KTAO
- Taos, New Mexico; United States;
- Frequency: 101.9 MHz
- Branding: Ktaos

Programming
- Format: Adult album alternative

Ownership
- Owner: Taos Communications Corporation

History
- First air date: 1991
- Former call signs: KXRT, KVNM
- Call sign meaning: "Taos"

Technical information
- Licensing authority: FCC
- Facility ID: 64602
- Class: C1
- ERP: 1,200 watts
- HAAT: 852 meters (2797 feet)
- Transmitter coordinates: 36°14′48″N 105°39′15″W﻿ / ﻿36.24667°N 105.65417°W

Links
- Public license information: Public file; LMS;
- Webcast: Listen live
- Website: www.ktao.com

= KTAO =

Radio station in Taos, New Mexico

KTAO ("KTAOS 101.9") is a solar-powered FM radio station licensed to serve Taos, New Mexico. The station is owned by Taos Communications Corporation. It airs an adult album alternative music format. The station was assigned the KTAO call letters by the Federal Communications Commission on October 6, 1986. The station is an affiliate of the syndicated Pink Floyd program "Floydian Slip."

==Radio==

===History===
==== KTAO (1968–1974), Los Gatos, CA ====
KTAO 95.3 FM, was an FM station in Los Gatos, owned by former Random House editor Bill Ryan (William Harvey Ryan III) and Lorenzo Milam.

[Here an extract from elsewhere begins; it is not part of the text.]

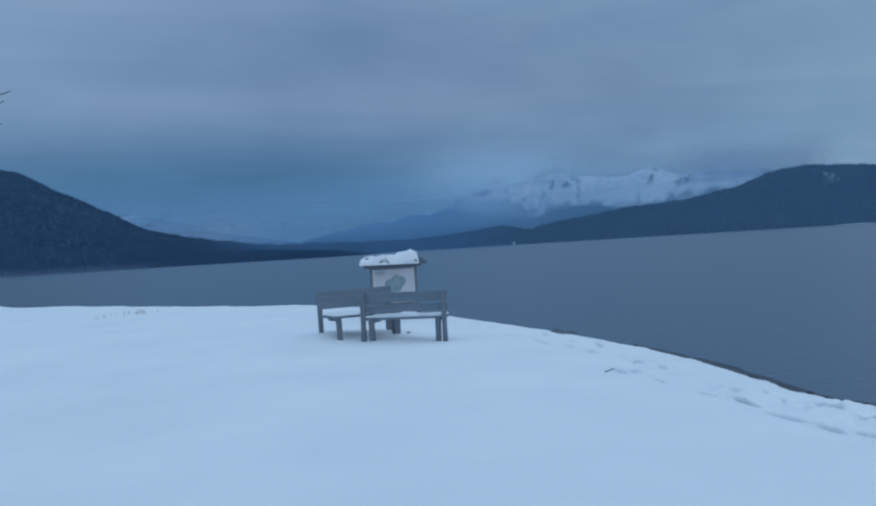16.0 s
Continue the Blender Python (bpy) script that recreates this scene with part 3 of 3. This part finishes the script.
mountain("mountain_d", "low forested hills with snowy clearings beyond the lake",
         [(28, 0.3), (30, 0.8), (34, 1.15), (37, 1.6), (39.5, 2.4), (41, 3.2), (43, 3.4), (45, 2.9), (50.5, 2.4), (55, 2.2), (58.5, 2.1), (60.6, 2.3), (62.2, 2.25), (63.0, 2.5), (65.3, 3.15), (67.7, 3.4), (70.5, 2.8), (72.1, 3.05), (75.4, 2.95), (78.5, 3.3), (81.7, 3.75), (84.5, 4.05), (87.0, 3.75), (88.9, 3.0), (92.9, 2.3), (96.5, 2.1), (99.3, 1.65), (101.4, 1.38), (103.2, 0.95), (104.6, 1.30), (106.0, 1.32), (108.2, 1.0), (111.7, 0.72), (116, 0.85), (122.4, 1.0), (126, 0.9)],
         1440, 1800, FOREST_FLOOR, 37, trees=24000, tree=5.5, rough=0.2, jag=0.06,
         clearings=[(62.4, 1.9, 0.4, 0.16, 0.2), (83.2, 3.0, 0.7, 0.32, 0, 0.36), (79.8, 2.45, 0.5, 0.3, 0, 0.40), (71, 2.0, 0.4, 0.2, 0, 0.40), (42.3, 3.05, 1.3, 0.12, -0.18, 1.5)])
mountain("mountain_e", "hazy hill with snow patches behind the lower forest", [(38, 3.0), (44, 4.0), (46.2, 4.1), (47.7, 4.25), (48.7, 4.25), (50.8, 4.5), (53.9, 3.85), (56.2, 2.8), (58.3, 2.7), (60, 1.9)], 2200, 3300, ALPINE, 41, rough=0.2, trees=7000, tree=6, needles=PALE_CONIFER, jag=0.06,
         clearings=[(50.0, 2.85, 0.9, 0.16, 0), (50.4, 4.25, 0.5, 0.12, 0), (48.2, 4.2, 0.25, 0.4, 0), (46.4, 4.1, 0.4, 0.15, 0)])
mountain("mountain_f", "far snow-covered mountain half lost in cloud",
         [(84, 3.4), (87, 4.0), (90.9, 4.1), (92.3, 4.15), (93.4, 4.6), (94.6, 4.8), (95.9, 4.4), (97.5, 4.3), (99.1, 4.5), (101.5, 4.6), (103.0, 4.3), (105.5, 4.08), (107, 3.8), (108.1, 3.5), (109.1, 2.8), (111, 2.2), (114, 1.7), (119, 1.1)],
         3350, 4600, HAZED_ALPINE, 53, 1.5, 3.0, rough=0.30, jag=0.17, snow_gully=0.6, snow_noise=0.7, crag=0.9)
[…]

==== K-TAOS 101.9FM, Taos, NM ====
KTAO’s transmitter was in the town of Taos prior to 1991. Following FCC approval to increase to 1,200 watts, a new transmitter site was needed. A new transmitter was located at 10,800-foot Picuris Peak, which does not have grid power. According to former owner Brad Hockmeyer, solar power was the only option. The high-altitude location of its transmitter gives KTAO rimshot broadcast coverage from as far south as Albuquerque, New Mexico, and north into southern Colorado. This broadcast area is the largest of any solar-powered station in the world. On June 8, 2010, Brad Hockmeyer sold KTAO and the Solar Center to
Aidan Bain, gaining controlling interest of KTAOS Solar Radio 101.9 FM, and the KTAOS Solar Center, a full bar, restaurant, and music venue attached to the operating radio station office building.

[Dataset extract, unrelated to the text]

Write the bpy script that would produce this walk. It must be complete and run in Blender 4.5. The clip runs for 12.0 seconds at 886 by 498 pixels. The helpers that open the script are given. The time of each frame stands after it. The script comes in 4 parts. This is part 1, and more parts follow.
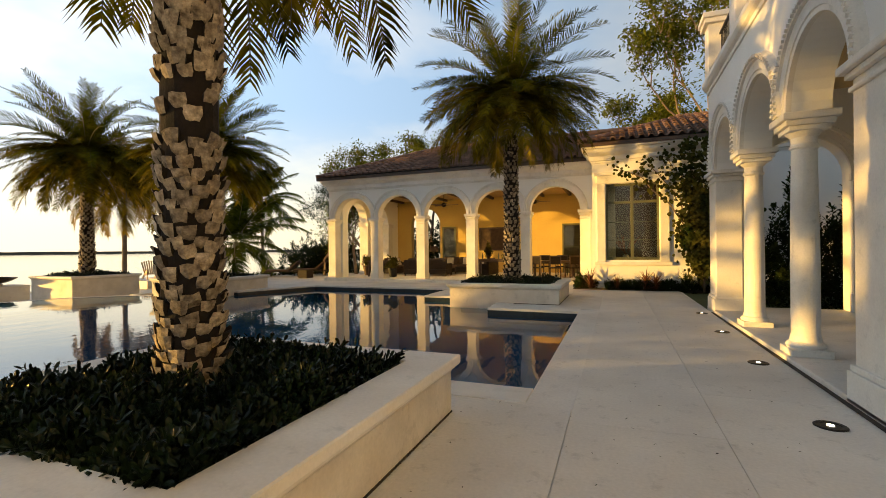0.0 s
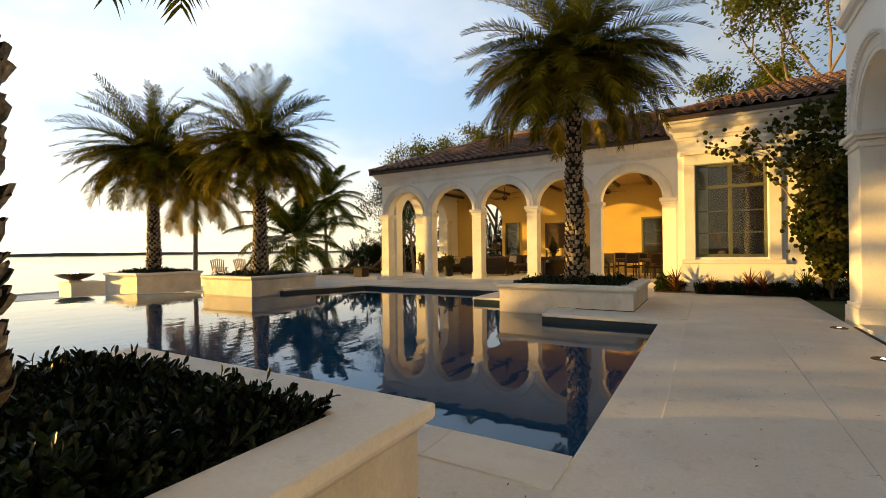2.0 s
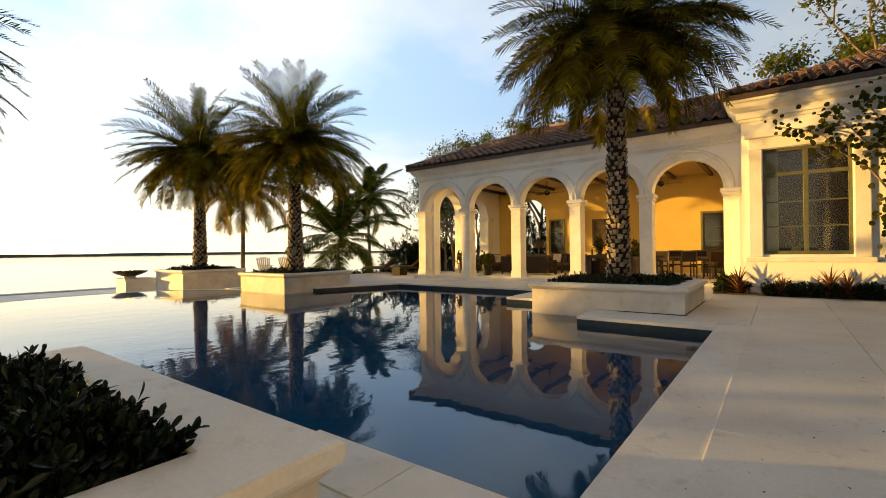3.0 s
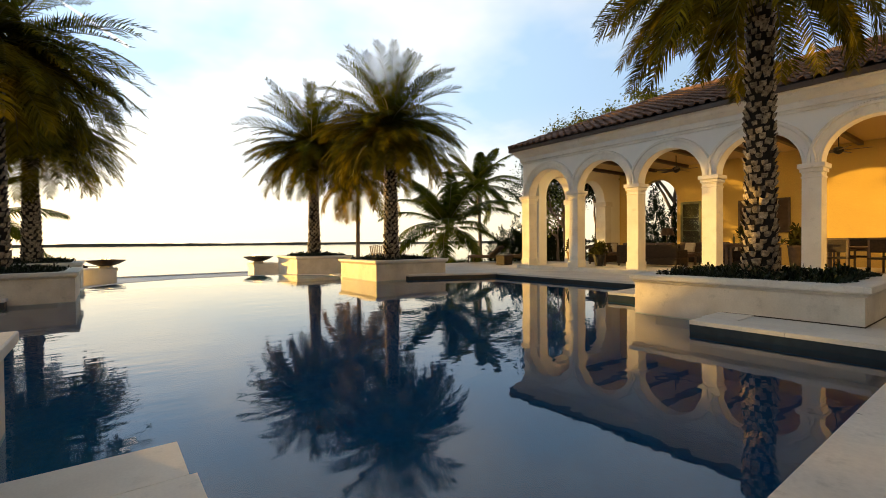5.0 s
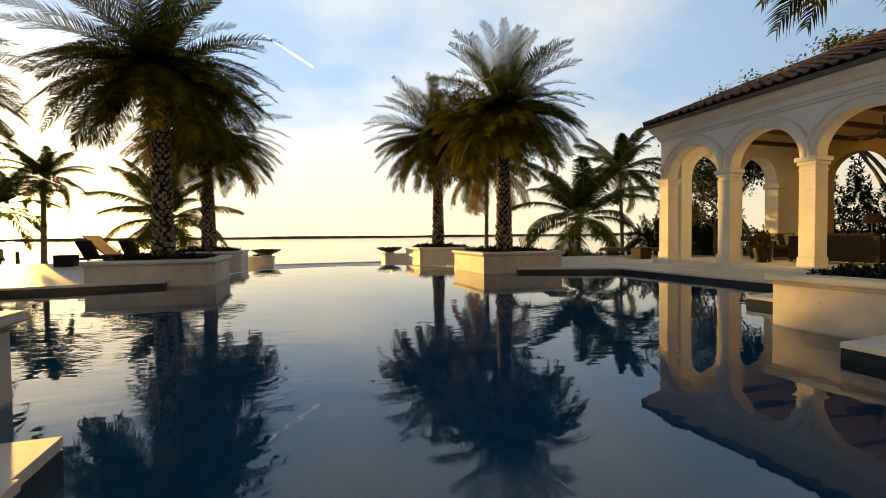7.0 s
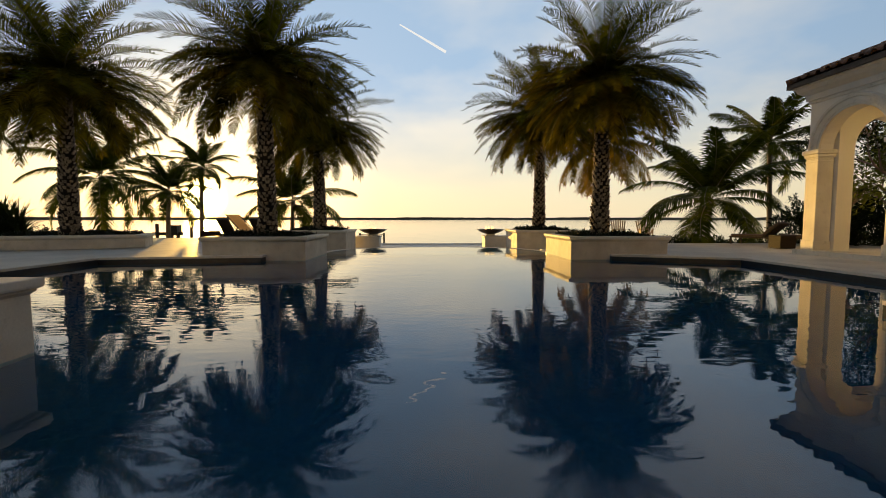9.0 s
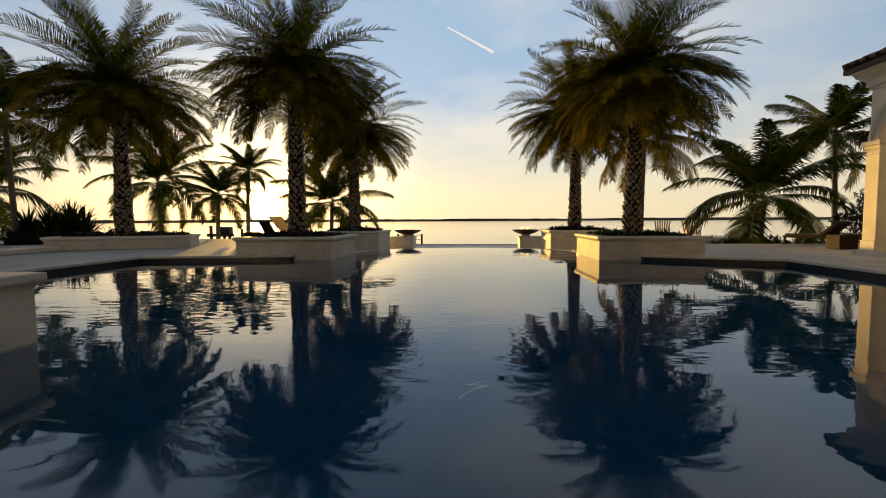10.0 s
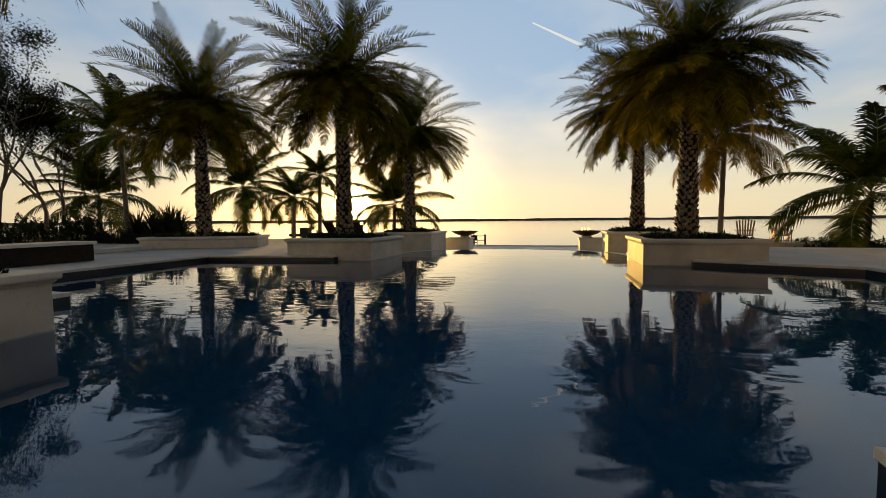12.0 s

KTAO is the largest solar powered radio station in the United States. It was featured in Episode 8, "Sky's The Limit", of the History Channel program Life After People.

===Awards===
New Mexico Broadcasters Association (2011)

NMBA Station of the Year

Public Service Announcement: “Holiday Shop Local Campaign”

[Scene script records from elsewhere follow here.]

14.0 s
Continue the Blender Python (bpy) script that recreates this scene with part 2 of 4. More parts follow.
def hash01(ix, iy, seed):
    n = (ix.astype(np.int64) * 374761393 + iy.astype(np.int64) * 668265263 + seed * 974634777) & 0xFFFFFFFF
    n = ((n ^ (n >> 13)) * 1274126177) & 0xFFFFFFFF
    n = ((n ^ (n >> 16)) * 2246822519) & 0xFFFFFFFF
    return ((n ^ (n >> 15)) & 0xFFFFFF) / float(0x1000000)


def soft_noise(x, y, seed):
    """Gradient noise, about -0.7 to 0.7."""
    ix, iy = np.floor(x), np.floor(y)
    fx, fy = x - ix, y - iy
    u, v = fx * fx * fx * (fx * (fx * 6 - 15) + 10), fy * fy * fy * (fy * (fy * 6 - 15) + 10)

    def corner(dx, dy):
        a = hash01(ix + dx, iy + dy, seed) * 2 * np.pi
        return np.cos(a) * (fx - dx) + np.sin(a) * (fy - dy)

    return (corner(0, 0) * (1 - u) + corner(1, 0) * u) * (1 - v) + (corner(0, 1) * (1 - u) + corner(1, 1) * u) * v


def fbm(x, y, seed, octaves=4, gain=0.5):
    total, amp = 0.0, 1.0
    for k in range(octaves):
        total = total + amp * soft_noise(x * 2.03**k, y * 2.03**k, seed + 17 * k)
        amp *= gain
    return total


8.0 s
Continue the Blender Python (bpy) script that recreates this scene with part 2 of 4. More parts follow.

Station Promotional Announcement: “Testimonial Campaign”

Complete Newscast: Paddy Mac in the Mornings

Single Topic News: Brad Hockmeyer interview with Tom Udall

30 Second Commercial: “Gay Pride Taos – Gayest Dog Wash EVER”

30 Second Commercial: “Taos Solar Music Festival 2010”

NonSports Talk Show: Paddy Mac in the Mornings Valentine’s Day Matchmaking

Sports Talk Show: Tigerbeat

Best of Taos (2011)

Best DJ: Paddy Mac

Best Live Music Venue: The KTAOS Solar Center

==Solar Center==
The KTAO studio offices are located five miles north of the town of Taos in El Prado. Outside the studio and offices is a festival-style performance venue with a tent allowing KTAO to host events year-round. The site is located equidistant from Taos Ski Valley and the Historic Town Center, and beneath the tallest peak in New Mexico. The concert space adjoins the home of two radio stations, solar powered KTAOS 101.9 FM and Luna 103.7 FM. Food services are available to concert-goers.